What is expected
Restate word for word the lines of the records below, starting at the line that contains "Write a Blender" and ending at the line that contains "from math import radians", with both of those lines included and nothing else.

Data shown
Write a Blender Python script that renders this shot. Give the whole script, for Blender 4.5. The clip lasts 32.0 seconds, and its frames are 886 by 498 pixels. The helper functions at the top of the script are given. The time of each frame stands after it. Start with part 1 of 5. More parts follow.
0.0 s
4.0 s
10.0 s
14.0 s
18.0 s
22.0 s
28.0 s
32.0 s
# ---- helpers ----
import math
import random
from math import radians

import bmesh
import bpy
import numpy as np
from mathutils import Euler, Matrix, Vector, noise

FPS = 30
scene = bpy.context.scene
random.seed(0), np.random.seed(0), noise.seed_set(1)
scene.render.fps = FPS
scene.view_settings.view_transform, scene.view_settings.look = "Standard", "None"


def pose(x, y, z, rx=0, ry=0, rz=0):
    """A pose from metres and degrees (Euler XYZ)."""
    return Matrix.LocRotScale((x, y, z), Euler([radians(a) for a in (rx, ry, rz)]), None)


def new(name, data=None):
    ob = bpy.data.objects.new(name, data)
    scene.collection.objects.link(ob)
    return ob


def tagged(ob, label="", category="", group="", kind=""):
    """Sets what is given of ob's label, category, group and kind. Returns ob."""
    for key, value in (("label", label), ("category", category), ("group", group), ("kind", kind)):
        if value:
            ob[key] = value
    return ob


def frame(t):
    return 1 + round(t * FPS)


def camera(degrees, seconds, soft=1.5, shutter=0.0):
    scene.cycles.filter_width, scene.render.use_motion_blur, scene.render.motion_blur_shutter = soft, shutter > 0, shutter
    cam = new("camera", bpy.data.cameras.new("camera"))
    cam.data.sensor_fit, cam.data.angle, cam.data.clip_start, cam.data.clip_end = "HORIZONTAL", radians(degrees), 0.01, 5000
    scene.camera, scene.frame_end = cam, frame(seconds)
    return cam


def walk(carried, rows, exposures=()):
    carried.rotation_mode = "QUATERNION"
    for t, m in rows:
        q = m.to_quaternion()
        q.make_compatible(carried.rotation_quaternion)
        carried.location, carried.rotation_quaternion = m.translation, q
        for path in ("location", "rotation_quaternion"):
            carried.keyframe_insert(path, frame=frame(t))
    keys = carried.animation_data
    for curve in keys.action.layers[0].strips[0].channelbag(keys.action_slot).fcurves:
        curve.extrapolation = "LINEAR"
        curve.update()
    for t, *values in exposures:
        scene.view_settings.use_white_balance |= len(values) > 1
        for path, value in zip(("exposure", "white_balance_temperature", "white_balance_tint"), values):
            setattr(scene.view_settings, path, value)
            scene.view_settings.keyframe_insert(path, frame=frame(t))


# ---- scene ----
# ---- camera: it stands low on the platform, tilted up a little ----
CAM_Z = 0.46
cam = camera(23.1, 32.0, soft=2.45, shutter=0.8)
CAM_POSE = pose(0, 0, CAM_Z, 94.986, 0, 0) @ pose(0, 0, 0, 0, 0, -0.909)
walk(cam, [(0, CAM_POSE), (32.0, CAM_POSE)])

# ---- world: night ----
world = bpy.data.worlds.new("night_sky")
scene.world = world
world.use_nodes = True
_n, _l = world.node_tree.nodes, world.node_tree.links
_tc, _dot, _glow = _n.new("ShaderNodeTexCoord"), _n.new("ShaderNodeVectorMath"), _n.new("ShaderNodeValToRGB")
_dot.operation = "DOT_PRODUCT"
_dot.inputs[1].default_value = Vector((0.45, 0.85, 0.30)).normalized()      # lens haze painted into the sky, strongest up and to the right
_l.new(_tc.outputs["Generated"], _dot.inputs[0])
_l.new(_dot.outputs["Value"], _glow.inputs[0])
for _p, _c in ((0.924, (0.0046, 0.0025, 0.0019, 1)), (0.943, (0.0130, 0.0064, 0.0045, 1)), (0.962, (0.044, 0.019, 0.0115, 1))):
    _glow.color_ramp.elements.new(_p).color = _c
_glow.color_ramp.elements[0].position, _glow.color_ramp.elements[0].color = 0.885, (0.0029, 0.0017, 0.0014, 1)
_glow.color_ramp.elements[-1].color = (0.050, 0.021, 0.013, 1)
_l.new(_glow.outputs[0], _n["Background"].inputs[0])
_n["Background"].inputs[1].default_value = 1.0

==

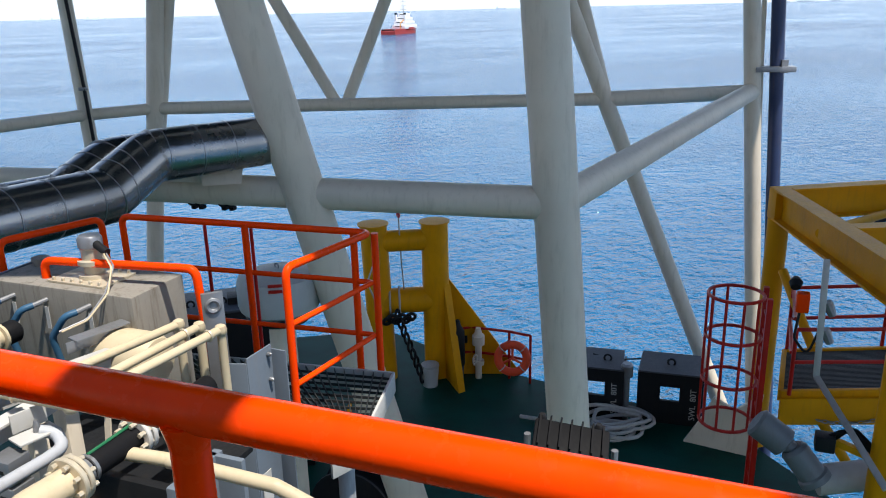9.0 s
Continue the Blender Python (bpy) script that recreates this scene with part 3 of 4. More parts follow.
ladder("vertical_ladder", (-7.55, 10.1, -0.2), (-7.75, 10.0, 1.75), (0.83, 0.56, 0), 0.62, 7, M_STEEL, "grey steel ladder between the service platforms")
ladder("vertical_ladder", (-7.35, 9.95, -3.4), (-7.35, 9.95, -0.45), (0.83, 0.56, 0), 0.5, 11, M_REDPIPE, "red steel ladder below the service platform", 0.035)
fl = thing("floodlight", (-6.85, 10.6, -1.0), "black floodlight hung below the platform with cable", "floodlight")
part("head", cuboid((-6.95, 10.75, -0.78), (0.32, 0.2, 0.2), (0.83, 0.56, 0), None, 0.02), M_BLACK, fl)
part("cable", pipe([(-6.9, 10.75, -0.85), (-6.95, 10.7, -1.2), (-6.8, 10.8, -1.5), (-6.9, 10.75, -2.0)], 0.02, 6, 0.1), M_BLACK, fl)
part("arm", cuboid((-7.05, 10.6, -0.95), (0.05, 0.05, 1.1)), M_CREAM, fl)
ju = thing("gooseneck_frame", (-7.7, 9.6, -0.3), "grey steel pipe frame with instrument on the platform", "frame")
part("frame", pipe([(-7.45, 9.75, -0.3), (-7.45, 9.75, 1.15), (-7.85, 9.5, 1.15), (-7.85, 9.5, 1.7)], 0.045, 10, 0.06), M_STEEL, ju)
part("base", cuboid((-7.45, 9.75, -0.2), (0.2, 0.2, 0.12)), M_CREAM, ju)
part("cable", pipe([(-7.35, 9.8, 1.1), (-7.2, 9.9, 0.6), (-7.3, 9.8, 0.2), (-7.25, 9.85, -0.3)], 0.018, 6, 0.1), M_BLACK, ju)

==

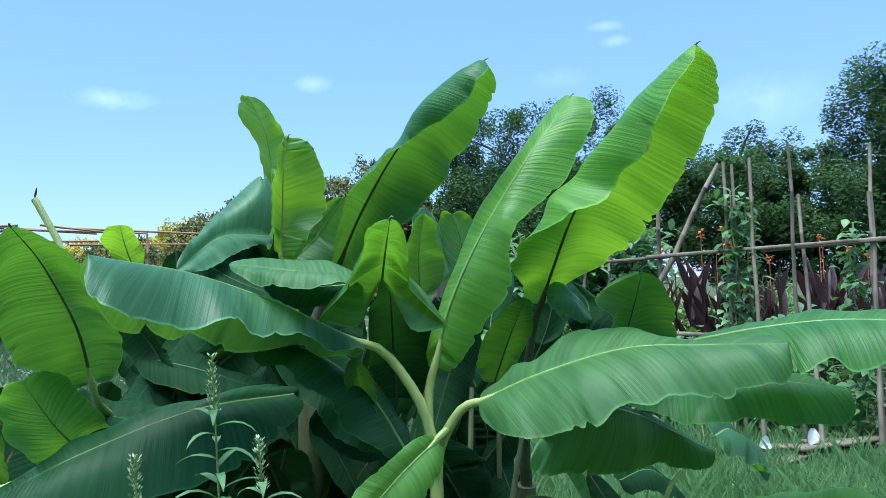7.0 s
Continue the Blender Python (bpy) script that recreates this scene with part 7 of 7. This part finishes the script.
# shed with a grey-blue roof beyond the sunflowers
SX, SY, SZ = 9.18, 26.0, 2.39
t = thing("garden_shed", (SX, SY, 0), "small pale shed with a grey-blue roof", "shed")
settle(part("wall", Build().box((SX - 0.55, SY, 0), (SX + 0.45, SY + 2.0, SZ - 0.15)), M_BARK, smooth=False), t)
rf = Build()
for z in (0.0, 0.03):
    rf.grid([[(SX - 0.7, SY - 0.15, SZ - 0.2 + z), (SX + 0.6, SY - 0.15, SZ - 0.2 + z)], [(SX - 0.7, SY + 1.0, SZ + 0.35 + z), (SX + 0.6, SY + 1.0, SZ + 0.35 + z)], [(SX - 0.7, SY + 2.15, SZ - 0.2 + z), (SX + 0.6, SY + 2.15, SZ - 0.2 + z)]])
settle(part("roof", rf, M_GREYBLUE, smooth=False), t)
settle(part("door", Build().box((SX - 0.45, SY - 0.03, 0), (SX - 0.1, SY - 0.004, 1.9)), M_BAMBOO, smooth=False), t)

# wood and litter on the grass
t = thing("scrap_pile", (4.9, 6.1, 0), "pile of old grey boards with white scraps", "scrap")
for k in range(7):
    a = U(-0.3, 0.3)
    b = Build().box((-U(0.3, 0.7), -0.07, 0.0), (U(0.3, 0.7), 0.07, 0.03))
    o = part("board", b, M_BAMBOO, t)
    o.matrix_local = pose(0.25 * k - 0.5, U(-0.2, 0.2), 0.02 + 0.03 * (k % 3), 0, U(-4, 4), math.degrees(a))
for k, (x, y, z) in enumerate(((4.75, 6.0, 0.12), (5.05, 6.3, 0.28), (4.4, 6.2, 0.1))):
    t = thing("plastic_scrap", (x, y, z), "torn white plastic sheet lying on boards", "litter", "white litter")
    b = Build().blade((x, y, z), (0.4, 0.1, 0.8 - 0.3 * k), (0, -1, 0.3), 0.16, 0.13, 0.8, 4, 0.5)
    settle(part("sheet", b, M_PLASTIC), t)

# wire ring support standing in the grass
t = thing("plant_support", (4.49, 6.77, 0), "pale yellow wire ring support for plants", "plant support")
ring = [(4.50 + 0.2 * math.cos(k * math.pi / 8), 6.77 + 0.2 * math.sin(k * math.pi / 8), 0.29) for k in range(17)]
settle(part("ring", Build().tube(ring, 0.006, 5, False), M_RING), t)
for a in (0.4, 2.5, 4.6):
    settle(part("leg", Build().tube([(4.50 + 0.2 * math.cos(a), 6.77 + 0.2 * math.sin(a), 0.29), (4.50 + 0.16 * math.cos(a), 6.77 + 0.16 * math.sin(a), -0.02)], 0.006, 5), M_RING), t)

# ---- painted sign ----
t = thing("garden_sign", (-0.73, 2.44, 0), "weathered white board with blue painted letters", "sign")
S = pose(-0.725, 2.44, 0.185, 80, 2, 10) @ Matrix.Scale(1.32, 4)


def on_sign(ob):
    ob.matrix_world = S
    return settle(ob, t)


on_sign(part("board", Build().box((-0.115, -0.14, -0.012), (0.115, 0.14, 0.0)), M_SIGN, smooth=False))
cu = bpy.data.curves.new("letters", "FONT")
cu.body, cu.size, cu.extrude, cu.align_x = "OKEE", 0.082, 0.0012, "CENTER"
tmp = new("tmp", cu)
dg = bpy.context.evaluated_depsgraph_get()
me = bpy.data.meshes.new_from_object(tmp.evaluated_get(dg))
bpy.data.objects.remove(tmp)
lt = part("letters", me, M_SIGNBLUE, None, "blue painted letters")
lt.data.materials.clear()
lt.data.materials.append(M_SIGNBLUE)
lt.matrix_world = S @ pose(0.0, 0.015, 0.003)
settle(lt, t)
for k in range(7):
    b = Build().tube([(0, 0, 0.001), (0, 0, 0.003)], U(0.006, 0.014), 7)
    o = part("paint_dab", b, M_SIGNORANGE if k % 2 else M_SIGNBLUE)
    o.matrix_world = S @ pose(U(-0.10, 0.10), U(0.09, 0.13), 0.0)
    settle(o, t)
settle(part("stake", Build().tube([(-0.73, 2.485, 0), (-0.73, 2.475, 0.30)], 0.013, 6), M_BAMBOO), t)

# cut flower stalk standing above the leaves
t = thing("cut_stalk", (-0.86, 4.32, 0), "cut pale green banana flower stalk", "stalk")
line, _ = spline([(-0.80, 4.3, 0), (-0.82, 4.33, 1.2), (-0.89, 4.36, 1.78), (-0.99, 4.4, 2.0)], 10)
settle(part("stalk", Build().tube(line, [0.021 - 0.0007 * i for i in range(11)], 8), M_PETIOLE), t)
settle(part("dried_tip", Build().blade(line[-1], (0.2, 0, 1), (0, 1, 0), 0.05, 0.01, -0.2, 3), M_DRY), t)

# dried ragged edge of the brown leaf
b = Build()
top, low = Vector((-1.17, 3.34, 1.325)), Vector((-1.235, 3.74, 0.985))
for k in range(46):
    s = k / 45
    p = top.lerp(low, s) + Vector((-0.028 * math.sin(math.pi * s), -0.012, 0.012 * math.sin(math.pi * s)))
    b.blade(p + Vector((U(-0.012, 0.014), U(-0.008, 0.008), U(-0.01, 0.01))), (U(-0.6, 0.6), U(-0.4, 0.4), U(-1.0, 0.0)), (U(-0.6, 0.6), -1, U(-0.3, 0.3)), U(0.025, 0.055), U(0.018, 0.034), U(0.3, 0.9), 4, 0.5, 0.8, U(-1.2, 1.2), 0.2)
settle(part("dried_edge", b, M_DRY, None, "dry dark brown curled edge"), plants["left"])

Answer to the task
Write a Blender Python script that renders this shot. Give the whole script, for Blender 4.5. The clip lasts 32.0 seconds, and its frames are 886 by 498 pixels. The helper functions at the top of the script are given. The time of each frame stands after it. Start with part 1 of 5. More parts follow.
0.0 s
4.0 s
10.0 s
14.0 s
18.0 s
22.0 s
28.0 s
32.0 s
# ---- helpers ----
import math
import random
from math import radians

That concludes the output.